Sulle tracce di Kim, così, oltre ad essere un atto d’amore nei riguardi di Kipling, autore vilipeso da tempo – per via del white man’s burden –, lettura anticonvenzionale, è un elogio della lettura come gesto eversivo, che pretende un destino. “La mia lettura giovanile di Kim… mi ha anche aperto gli occhi su tutto un universo nuovo, colmo di promesse: il misterioso Oriente… Fu così che durante le vacanze scolastiche, mentre altri ragazzi s’impegnavano in occupazioni più convenzionali, io andavo nelle piccole librerie di cose orientali vicino al British Museum. Queste botteghe esotiche (o così sembravano a me) erano gestite da uomini dall’aspetto sapiente, coi capelli bianchi e nomi vagamente centroeuropei… Io lì affondavo gli occhi tra le pagine di volumoni intimorenti, capendo poco o nulla di ciò che leggevo, convinto magari che, in qualche modo, forse per osmosi, avrei assorbito un po’ dei loro segreti”. Un libro, ecco, lo si vuole agire, per permettere ai paragrafi di sfatarsi in vita.
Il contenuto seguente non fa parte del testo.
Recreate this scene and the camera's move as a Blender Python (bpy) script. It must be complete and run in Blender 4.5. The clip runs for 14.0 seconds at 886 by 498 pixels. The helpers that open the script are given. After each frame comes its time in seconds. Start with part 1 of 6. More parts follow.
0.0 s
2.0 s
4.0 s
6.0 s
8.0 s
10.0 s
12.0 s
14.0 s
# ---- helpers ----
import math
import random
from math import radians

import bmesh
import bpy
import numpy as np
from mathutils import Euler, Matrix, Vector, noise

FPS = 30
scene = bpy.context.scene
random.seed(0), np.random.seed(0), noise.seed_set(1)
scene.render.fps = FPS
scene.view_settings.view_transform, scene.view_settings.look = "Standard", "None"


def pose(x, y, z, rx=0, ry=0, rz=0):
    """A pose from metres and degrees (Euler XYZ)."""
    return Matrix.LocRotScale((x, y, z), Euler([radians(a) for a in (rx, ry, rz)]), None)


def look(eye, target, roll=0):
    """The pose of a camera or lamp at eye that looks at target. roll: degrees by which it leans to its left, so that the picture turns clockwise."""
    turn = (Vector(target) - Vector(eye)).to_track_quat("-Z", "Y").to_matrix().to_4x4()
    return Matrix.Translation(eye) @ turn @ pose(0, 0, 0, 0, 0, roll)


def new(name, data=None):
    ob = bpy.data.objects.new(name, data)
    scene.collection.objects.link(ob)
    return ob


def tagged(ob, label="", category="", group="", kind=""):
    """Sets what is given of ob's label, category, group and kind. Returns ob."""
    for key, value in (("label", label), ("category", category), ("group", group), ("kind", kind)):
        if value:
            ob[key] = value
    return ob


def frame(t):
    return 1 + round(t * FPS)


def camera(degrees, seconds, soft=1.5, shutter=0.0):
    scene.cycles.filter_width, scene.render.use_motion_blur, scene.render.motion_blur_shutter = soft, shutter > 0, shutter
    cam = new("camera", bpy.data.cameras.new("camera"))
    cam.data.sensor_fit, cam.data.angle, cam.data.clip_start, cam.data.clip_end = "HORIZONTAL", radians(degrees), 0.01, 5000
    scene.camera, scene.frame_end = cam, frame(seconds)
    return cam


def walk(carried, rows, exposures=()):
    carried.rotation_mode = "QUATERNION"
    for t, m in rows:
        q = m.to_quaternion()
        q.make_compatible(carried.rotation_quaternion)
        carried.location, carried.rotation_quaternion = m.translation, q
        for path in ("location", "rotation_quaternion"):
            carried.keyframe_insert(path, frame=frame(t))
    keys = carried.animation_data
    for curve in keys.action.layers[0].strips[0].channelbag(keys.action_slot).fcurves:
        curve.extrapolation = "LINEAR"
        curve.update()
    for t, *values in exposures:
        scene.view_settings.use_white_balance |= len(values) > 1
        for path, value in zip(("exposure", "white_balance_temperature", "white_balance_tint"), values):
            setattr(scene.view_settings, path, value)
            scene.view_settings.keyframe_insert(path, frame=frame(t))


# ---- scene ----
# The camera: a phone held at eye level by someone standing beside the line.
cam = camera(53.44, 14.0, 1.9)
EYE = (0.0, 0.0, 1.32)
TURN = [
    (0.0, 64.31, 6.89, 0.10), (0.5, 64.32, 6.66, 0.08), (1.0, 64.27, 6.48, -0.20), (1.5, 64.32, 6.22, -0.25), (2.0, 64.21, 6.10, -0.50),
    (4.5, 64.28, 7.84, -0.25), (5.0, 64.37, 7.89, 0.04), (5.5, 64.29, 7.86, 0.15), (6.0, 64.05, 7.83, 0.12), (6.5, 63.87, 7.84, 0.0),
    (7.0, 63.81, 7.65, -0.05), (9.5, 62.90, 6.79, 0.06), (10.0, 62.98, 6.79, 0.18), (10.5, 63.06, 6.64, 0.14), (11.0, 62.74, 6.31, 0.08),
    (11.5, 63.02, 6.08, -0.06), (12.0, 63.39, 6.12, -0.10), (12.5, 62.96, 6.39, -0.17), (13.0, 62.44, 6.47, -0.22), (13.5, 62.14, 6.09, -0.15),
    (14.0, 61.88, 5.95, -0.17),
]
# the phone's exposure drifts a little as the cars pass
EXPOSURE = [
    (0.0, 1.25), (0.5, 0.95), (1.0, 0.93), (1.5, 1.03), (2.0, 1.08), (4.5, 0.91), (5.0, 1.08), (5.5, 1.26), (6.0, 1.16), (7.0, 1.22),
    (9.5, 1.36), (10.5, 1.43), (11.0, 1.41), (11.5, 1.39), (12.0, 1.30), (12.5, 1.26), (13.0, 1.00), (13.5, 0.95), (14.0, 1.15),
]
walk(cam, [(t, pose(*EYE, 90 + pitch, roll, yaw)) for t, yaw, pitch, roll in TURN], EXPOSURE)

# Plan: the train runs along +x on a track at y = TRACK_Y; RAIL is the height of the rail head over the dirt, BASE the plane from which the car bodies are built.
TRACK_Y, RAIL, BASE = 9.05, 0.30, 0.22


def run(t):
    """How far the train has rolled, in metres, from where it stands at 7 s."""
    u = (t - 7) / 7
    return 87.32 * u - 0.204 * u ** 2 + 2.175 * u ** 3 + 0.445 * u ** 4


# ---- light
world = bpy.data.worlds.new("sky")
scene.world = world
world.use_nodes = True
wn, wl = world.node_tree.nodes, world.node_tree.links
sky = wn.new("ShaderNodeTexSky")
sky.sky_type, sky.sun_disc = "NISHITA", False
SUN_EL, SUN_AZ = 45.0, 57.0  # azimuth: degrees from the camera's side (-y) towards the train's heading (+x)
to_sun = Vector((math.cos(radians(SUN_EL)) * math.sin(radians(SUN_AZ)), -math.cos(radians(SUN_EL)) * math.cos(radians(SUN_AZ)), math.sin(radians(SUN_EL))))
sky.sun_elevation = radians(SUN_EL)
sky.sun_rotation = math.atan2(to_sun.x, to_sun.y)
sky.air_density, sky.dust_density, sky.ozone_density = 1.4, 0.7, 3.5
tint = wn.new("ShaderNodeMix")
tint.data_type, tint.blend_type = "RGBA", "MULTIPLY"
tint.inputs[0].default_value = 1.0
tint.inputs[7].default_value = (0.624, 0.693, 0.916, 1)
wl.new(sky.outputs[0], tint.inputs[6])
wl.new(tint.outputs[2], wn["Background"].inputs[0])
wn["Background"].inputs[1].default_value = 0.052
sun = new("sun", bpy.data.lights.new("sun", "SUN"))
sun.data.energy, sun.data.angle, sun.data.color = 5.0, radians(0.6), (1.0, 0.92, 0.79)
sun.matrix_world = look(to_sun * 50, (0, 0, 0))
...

Hopkirk maneggia Kim come una mappa, cercando i riferimenti del romanzo nella realtà del proprio tempo. Il gioco dona così al viaggio una tensione fantastica più che una nervatura nostalgica: tutto, va da sé, è diverso da come lo ha raccontato, allora, Kipling, ma è in questa disparità, nell’alcova dell’inesattezza, il romanzesco. “La Frammassoneria era largamente diffusa nell’India britannica, e costituiva in effetti l’unico centro in cui gli intellettuali e gli uomini di successo di tutte le razze solevano incontrarsi e parlare. Kipling ci dice che vi era entrato grazie a un hindu, con l’approvazione di un musulmano e gli ammaestramenti di un inglese, ciò in una loggia che comprendeva anche ebrei e altre minoranze… Dovrei forse aggiungere che la ‘grande Jadoo-Gher azzurra e bianca’, la ‘Casa della Magia’, come Kipling chiama il vecchio tempio massonico di Lahore, si trova ancora lì oggi. Non è più tuttavia un luogo d’incontro di massoni, dove musulmani, hindu, ebrei ed europei potevano associarsi sullo stesso piano. Persi per sempre sono l’arredamento in legno scolpito dei tempi di Kipling, la preziosa biblioteca e la fine vetrata istoriata raffigurante Salomone. Perché non tutti i governi, in particolare quelli islamici, accolgono la Frammassoneria, e perché la ‘Casa della Magia’ è stata da tempo requisita dalle autorità per il proprio uso secolare”.  

Kim sa muoversi tra gli uomini con la stessa destrezza con cui Mowgli – l’altra creatura di Kipling – addomestica le bestie della giungla. Nella giungla del mondo, Kim è l’amico di tutti e “l’Amico delle Stelle” (è orfano della terra, ma parto prediletto del cielo), è la cometa, il cospiratore del sogno, il bimbo perenne, estatico. Crocevia di dispacci segreti, eretico tra gli enigmi, Kim accompagna il Lama sulla via dell’illuminazione. Il Grande Gioco non è diverso dalla Ruota del Dharma: c’è chi è avviluppato dalle ambizioni e chi si districa, con la scaltrezza di un koan, mistico nonsense. Soltanto un grande scrittore può frugare un romanzo fino a fugare la più infima traccia di realtà: ce ne consegna la pura spina, il sogno scorticato, che freme. (d.b.)